The power of the eye to naturalise slow-growth transpires through the artistic voice of Kofi Agorsor. Emerging in the luminous space of awakening, Agorsor’s installations of tropical wood sculptures invoke a conversation which transcends the spiritual and the physical worlds. There will be a concurrent solo show of Agorsor’s works in Gallery III curated by Robin Beth Riskin and a musical performance by Agorsor at the opening reception of UNLIMITED II at 8pm. Agorsor navigates his African mythology and the art of performance, exploring his shape shifting position within and beyond established frameworks. The mixed-media artist has been crafting the sculptures featured in his new body of work for over a decade. 


Yielding a time that makes visible an oscillation between tradition and modernity, are the semi-abstract works on display in UNLIMITED II. Through their creative mediations and productive processes, a number of these artists’ mix history with memory and desire. Out of many, an artist concerned with memories of the past is Daniel Quarshie. Deploying unstable points of identification that piece together fragments of memories, Quarshie negotiates feelings of grief, healing, spiritual presence and the space between these sentimentalities. Also navigating through memories and spiritual dreamscapes is self-taught mixed-media artist Tiffanie Delune. The artist of French, Belgo-Congolese heritage imbues kaleidoscope mixed-media works with brilliant colours which reflect her inner world. 


Using styles akin to semi-abstract, through their works these artists and others in the exhibition reveal the links between the past and the indispensable future through a language of ambivalence that is versatile and indulgent of mediums. Photographic arts feature adjacently in UNLIMTED II, as seen in the works of Caleb Kwarteng Prah and Derrick Ofosu Boateng. These artists deploy the camera as a tool to focus on the visual poetry of everyday life in Africa. These striking interrogations of the idea of ‘Africanness’ are representative of a contemporary photographic practice which hones in on questions of identity and freedom. 


Ben Langlands & Nikki Bell have conducted extensive research into Ghana’s historic European-built coastal architecture, working in a range of mediums and in collaboration with local artisans. Langlands & Bell present a series of sculpture and appliqué works in UNLIMTED II, some featuring the ground plans of the historic forts which bear similarity with Adinkra symbols - a traditional Akan visual language used extensively in Ghanaian fabrics and pottery.
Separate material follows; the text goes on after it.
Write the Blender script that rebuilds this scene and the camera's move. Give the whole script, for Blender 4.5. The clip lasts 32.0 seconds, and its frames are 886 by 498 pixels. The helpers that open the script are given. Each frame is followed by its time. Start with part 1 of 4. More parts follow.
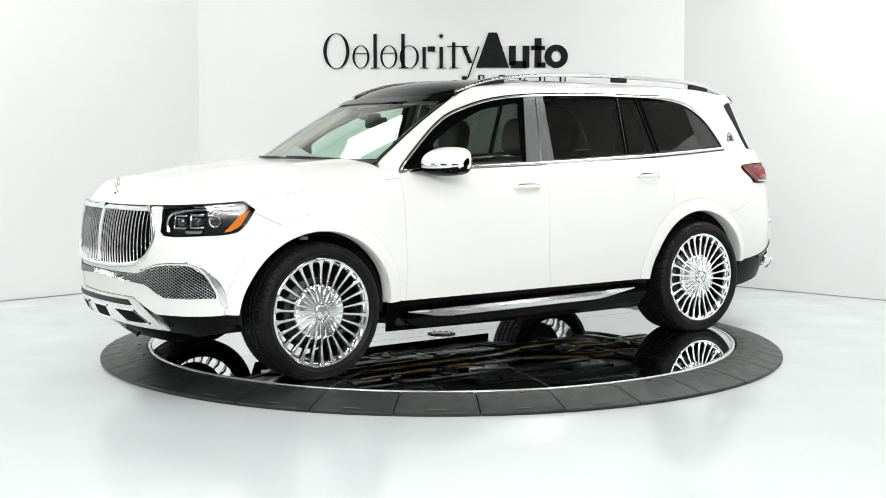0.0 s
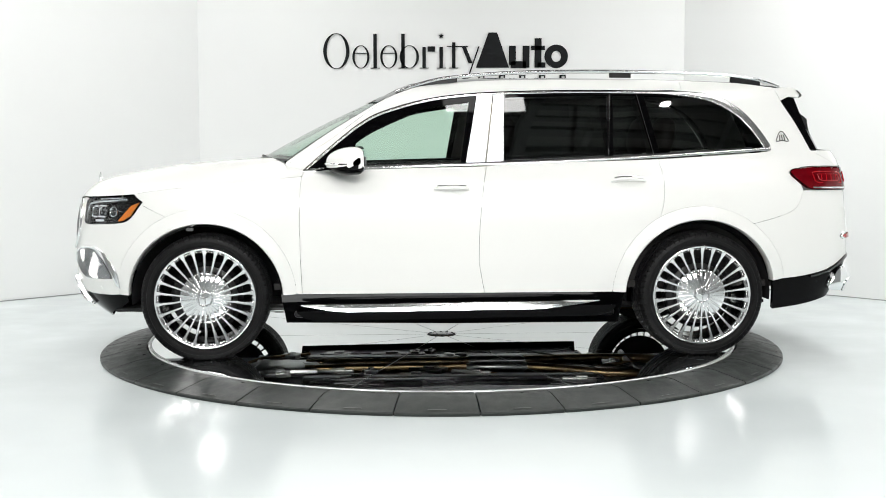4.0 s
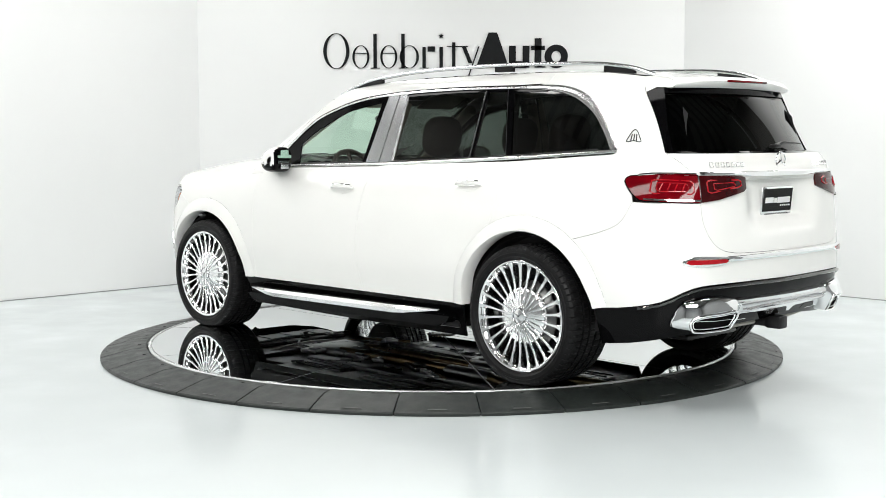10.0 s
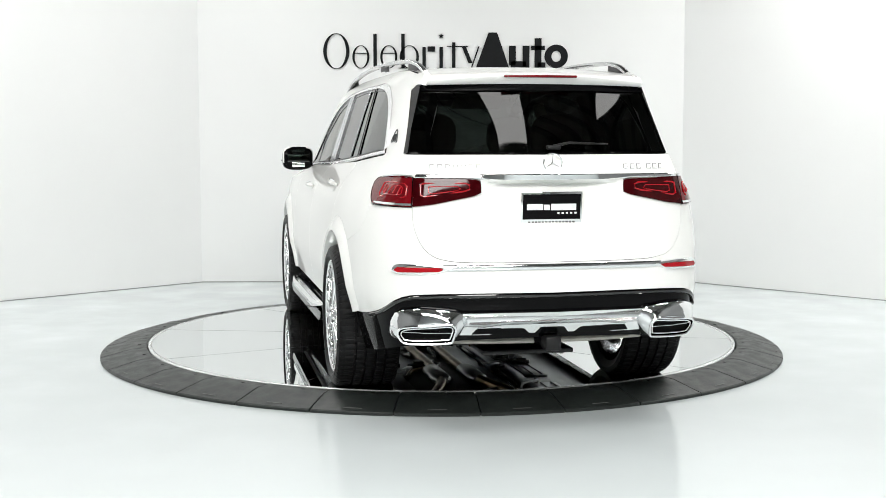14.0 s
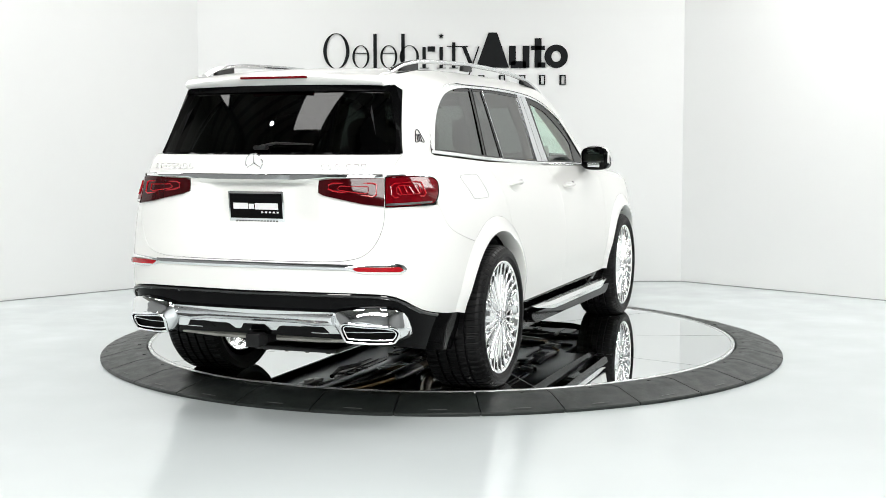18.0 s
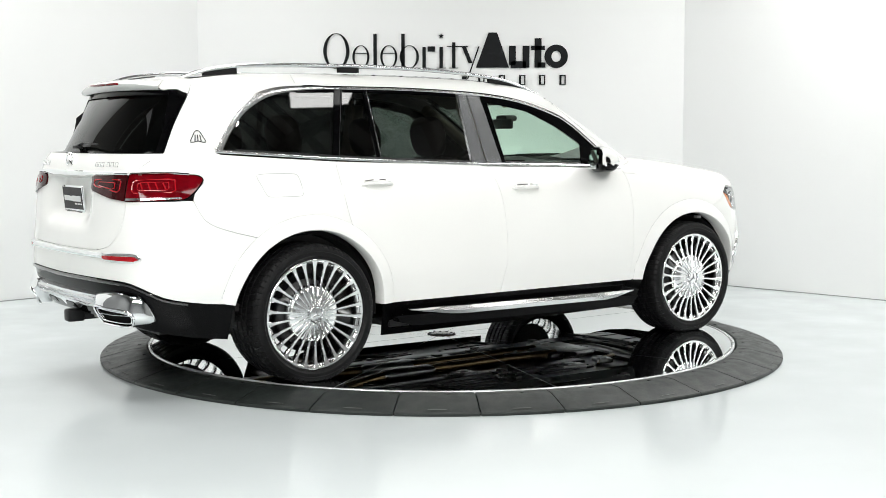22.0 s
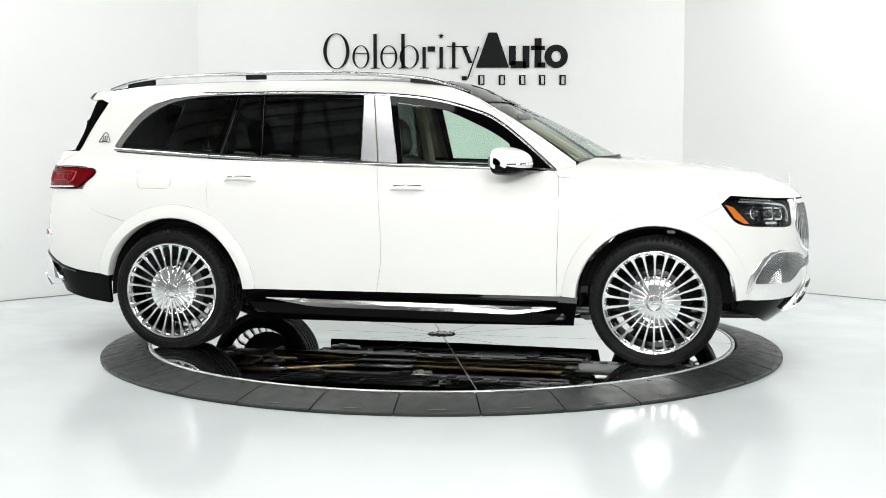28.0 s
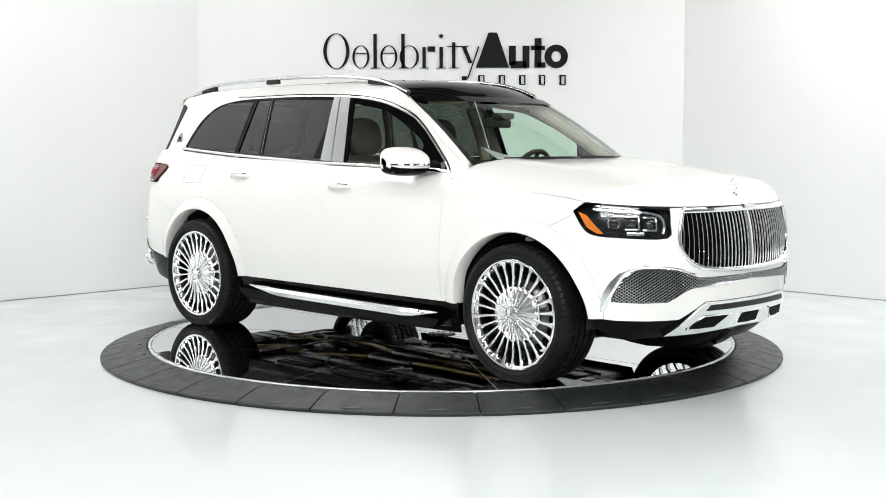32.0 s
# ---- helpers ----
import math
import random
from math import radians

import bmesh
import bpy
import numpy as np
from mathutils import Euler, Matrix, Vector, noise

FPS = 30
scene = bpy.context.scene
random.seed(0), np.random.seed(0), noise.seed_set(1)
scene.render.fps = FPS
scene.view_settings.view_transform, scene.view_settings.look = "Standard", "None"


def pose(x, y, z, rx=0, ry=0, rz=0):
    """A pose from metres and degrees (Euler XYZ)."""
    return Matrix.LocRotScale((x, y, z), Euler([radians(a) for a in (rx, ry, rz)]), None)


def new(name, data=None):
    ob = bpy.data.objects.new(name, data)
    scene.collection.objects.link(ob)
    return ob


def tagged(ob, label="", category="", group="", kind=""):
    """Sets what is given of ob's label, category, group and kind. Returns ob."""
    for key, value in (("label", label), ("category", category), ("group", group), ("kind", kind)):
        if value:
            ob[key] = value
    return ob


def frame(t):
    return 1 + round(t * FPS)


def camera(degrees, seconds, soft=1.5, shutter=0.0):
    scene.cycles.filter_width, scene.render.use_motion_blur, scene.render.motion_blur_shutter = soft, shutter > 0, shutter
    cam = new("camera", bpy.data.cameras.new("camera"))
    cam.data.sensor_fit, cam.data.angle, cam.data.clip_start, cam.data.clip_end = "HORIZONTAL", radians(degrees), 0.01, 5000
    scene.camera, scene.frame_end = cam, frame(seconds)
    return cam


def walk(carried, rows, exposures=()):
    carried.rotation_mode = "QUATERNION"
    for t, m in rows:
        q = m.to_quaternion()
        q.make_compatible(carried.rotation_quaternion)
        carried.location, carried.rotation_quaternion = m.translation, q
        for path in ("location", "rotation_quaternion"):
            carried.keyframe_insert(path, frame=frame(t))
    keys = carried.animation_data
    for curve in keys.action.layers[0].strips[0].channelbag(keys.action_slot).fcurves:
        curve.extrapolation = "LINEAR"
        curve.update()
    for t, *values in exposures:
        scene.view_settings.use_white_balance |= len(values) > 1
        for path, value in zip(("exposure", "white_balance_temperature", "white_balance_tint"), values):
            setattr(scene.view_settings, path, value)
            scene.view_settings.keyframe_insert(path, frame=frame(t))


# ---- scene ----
import itertools

# ---- camera: stands still on a tripod in front of the turntable ----
cam = camera(39.385, 32.0, soft=0.5)
VIEW = pose(0, -8.689, 1.3667, 84.986, 0, -0.0717) @ pose(0, 0, 0, 0, 0, -0.0733)
walk(cam, [(0.0, VIEW), (32.0, VIEW)], [(0.0, 0.0), (32.0, 0.0)])

# ---- light: a white studio lit by a ceiling softbox and white walls ----
world = bpy.data.worlds.new("world")
scene.world = world
world.use_nodes = True
world.node_tree.nodes["Background"].inputs[0].default_value = (0.9, 0.97, 1.0, 1)
world.node_tree.nodes["Background"].inputs[1].default_value = 0.02


def area(name, m, sx, sy, watts, colour=(1, 1, 1)):
    d = bpy.data.lights.new(name, "AREA")
    d.shape, d.size, d.size_y, d.energy, d.color = "RECTANGLE", sx, sy, watts, colour
    ob = new(name, d)
    ob.matrix_world = m
    return ob


# ---- materials ----
def mat(name, base, rough=0.5, metal=0.0, coat=0.0, vary=0.0, scale=8.0, bump=0.0, bscale=200.0, spec=0.5, emit=0.0, rvary=0.0, rscale=3.0):
    """A Principled surface whose tint, gloss and relief vary at two scales."""
    m = bpy.data.materials.new(name)
    m.use_nodes = True
    t = m.node_tree
    n, l = t.nodes, t.links
    b = n["Principled BSDF"]
    b.inputs["Base Color"].default_value = (*base, 1)
    b.inputs["Roughness"].default_value = rough
    b.inputs["Metallic"].default_value = metal
    b.inputs["Coat Weight"].default_value = coat
    b.inputs["Coat Roughness"].default_value = 0.03
    b.inputs["Specular IOR Level"].default_value = spec
    co = n.new("ShaderNodeTexCoord")
    if vary:
        big = n.new("ShaderNodeTexNoise")
        big.inputs["Scale"].default_value, big.inputs["Detail"].default_value = scale, 6
        l.new(co.outputs["Object"], big.inputs["Vector"])
        ramp = n.new("ShaderNodeMapRange")
        ramp.inputs["From Min"].default_value, ramp.inputs["From Max"].default_value = 0.3, 0.7
        ramp.inputs["To Min"].default_value, ramp.inputs["To Max"].default_value = 1 - vary, 1 + vary
        l.new(big.outputs["Fac"], ramp.inputs["Value"])
        mul = n.new("ShaderNodeVectorMath")
        mul.operation = "SCALE"
        mul.inputs[0].default_value = base
        l.new(ramp.outputs["Result"], mul.inputs["Scale"])
        l.new(mul.outputs["Vector"], b.inputs["Base Color"])
    if rvary:
        sm = n.new("ShaderNodeTexNoise")
        sm.inputs["Scale"].default_value, sm.inputs["Detail"].default_value = rscale, 8
        l.new(co.outputs["Object"], sm.inputs["Vector"])
        rr = n.new("ShaderNodeMapRange")
        rr.inputs["From Min"].default_value, rr.inputs["From Max"].default_value = 0.3, 0.7
        rr.inputs["To Min"].default_value, rr.inputs["To Max"].default_value = max(0.0, rough - rvary), rough + rvary
        l.new(sm.outputs["Fac"], rr.inputs["Value"])
        l.new(rr.outputs["Result"], b.inputs["Roughness"])
    if bump:
        fine = n.new("ShaderNodeTexNoise")
        fine.inputs["Scale"].default_value, fine.inputs["Detail"].default_value = bscale, 4
        l.new(co.outputs["Object"], fine.inputs["Vector"])
        bp = n.new("ShaderNodeBump")
        bp.inputs["Strength"].default_value, bp.inputs["Distance"].default_value = bump, 0.002
        l.new(fine.outputs["Fac"], bp.inputs["Height"])
        l.new(bp.outputs["Normal"], b.inputs["Normal"])
    if emit:
        b.inputs["Emission Color"].default_value = (*base, 1)
        b.inputs["Emission Strength"].default_value = emit
    return m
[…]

The London-born artists have produced creative structures which reflect concrete evidence of the relationships that existed between West Africa, Europe and the Americas over a period of almost four centuries.


A number of artists in the exhibition are unravelling the seams of traditional African artisanship and the attendant technological advancements of the modern material world. These notions and negotiations are made tangible through the mediums of textiles and fabric. Pulling on the threads of intersectional feminist discourse are the artists Turiya Magadlela and Priscilla Kennedy, working with materials that are carry visceral connotations across their respective African societies and cultural points of departure. Using materials and narratives that centralise the Black female body is a common denominator between Magadlela and Kennedy, including nylon pantyhose and kente, which the artists’ implement as a vehicle of subversion to explore possibilities of liberation. Kennedy was the recipient of the second edition of the Yaa Asantewaa Art Prize in 2022 and her practice explores fictional histories of objects and life forms. 


Expanding on the physicality of fabric as a medium in UNLIMTED II are the tapestries of Abdoulaye Konate. The artist’s large-scale textile installations are permeated with dyeing methods indigenous to his native Mali and they are further interlaced with the spiritual desire to reconsider and uncover the crux of human suffering. Konate’s colourful metaphors of time are preoccupied with the tenable relationship between conflict and globalisation, demonstrating the quality of textiles to communicate beyond their material existence. 


Reimagining the kaleidoscope totality of African culture is an overriding theme in this monumental group show, as seen in the works of Rita Mawuena Benissan who reinterprets the Ghanaian royal umbrellas, and multidisciplinary painter Kaloki Nyamai whose practice transmits storytelling form his grandmother. These artists and others in the exhibition challenge monolithic narratives about Africa, offering a boundless space that is as much a physical territory as it is a creative and spiritual state of mind.